Google celebrates 7th birthday with renewed vigour

Search-engine giant Google celebrated its seventh birthday in September 2005 with a further assault on the enterprise-search space.

The company launched the Google Enterprise Professional programme in an effort to persuade more businesses to use the search company’s technology. The new programme provides training for developers, consultants and independent software vendors interested in extending Google’s enterprise-search capabilities and in delivering complementary technology and services to Google’s enterprise customers.

In particular, they will be trained in the Google Search Appliance and Google Desktop Search for Enterprises and in building solutions that enable companies to use Google’s technology to search for information in sources that are not currently accessible, such as SAP enterprise applications or databases residing on mainframe systems.

Google executives claim the company already has some 2,000 enterprise customers – twice as many as this time last year. They include Pfizer, Xerox, Hitachi Data Systems, Nextel Communications, Procter & Gamble, and the US Army.

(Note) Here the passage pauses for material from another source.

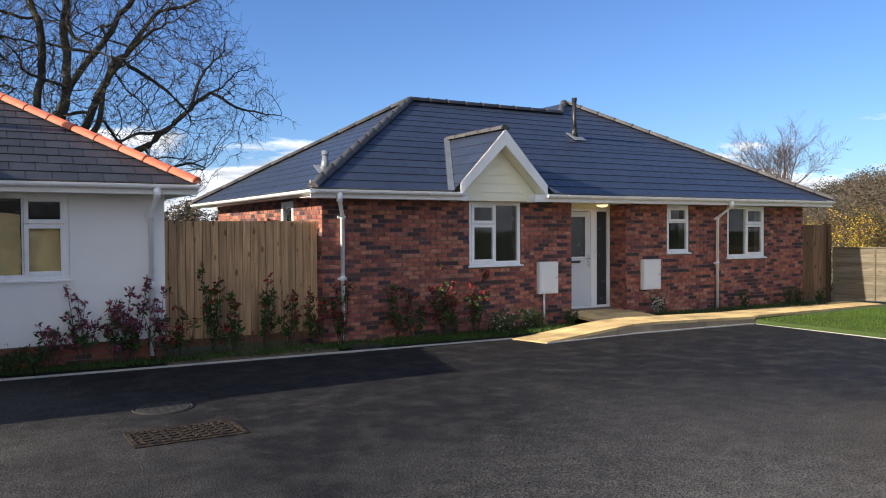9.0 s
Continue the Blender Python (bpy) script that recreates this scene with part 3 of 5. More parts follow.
# ---- building parts ----
def tile_slope(owner, roof, o, u, v, poly, gauge, width, mat, mat_rest, lift=0.014, budget=0, name="slate", bond=0.5, gap=0.005, jitter=0.002):
    """Cover a roof plane with overlapping slates in courses. o: a point on the eave line, u along it, v up the slope, poly: convex, in (u, v)."""
    u, v = Vector(u).normalized(), Vector(v).normalized()
    n = u.cross(v).normalized()
    if n.z < 0:
        n = -n
    o = Vector(o)
    area = sum(poly[i][0] * poly[(i + 1) % len(poly)][1] - poly[(i + 1) % len(poly)][0] * poly[i][1] for i in range(len(poly)))
    if area < 0:
        poly = poly[::-1]
    bm = bmesh.new()
    bm.faces.new([bm.verts.new(o + u * a + v * b - n * 0.004) for a, b in poly])
    part("roof_underlay", bm, UNDERLAY, roof)
    rest = Rest()
    full = None
    us, vs = [p[0] for p in poly], [p[1] for p in poly]
    made = 0
    for j in range(math.ceil((max(vs) - min(vs)) / gauge)):
        v0 = min(vs) + j * gauge
        shift = bond * width * (j % 2) + (random.uniform(-0.02, 0.02) if bond else 0)
        for i in range(-1, math.ceil((max(us) - min(us)) / width) + 1):
            u0 = min(us) + i * width + shift
            rect = [(u0 + gap, v0), (u0 + width - gap, v0), (u0 + width - gap, v0 + gauge), (u0 + gap, v0 + gauge)]
            c = clip_poly(rect, poly)
            if not c:
                continue
            ar = abs(sum(c[k][0] * c[(k + 1) % len(c)][1] - c[(k + 1) % len(c)][0] * c[k][1] for k in range(len(c)))) / 2
            if ar < 0.0015:
                continue
            whole = ar > 0.999 * (width - 2 * gap) * gauge

            def solid(pts, du, dv):
                verts = [(a - du, b - dv, lift - (lift - 0.002) * (b - v0) / gauge) for a, b in pts] + [(a - du, b - dv, -0.003) for a, b in pts]
                k = len(pts)
                faces = [tuple(range(k))] + [(q, q + k, (q + 1) % k + k, (q + 1) % k) for q in range(k)]
                return verts, faces
            if whole and made < budget:
                if full is None:
                    vv, ff = solid(c, u0, v0)
                    full = bpy.data.meshes.new(name)
                    full.from_pydata(vv, [], ff)
                    full.materials.append(mat)
                p = o + u * u0 + v * v0 + n * random.uniform(0, jitter)
                m = Matrix(((u.x, v.x, n.x, p.x), (u.y, v.y, n.y, p.y), (u.z, v.z, n.z, p.z), (0, 0, 0, 1)))
                place(name, full, m, roof)
                made += 1
            else:
                vv, ff = solid(c, 0, 0)
                jit = random.uniform(0, jitter)
                rest.add([tuple(o + u * a + v * b + n * (h + jit)) for a, b, h in vv], ff)
    if rest.v:
        rest.link(name + "_cover", mat_rest, roof)
    return made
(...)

However, enterprise search competitors such as Verity and Autonomy continue to insist that Google’s popular search technology is not sufficiently sophisticated to tackle the challenge of returning relevant results from the variety of data found in corporate IT systems inside the firewall.

The partner programme is currently open to US partners only but will expand to other geographies next month, say company executives. One of the programme’s earliest members is integration software company iWay, a division of Information Builders. The company has already announced the iWay Enterprise Index, which brings together iWay’s application-integration technology and the Google Search Appliance to create a searchable corporate information system. The iWay Enterprise Index taps into information streams (EDI messages, e-mail, XML documents, flat files and so on), transforms them into more usable and uniform XML-based formats and prepares them for search by end users.

Earlier in the month, Google also announced it had appointed internet pioneer Vinton Cerf as its ‘chief internet evangelist’. Cerf, who co-designed the TCP/IP protocols used to develop the internet’s underlying architecture, will now help Google to build network infrastructure, architectures, systems and standards.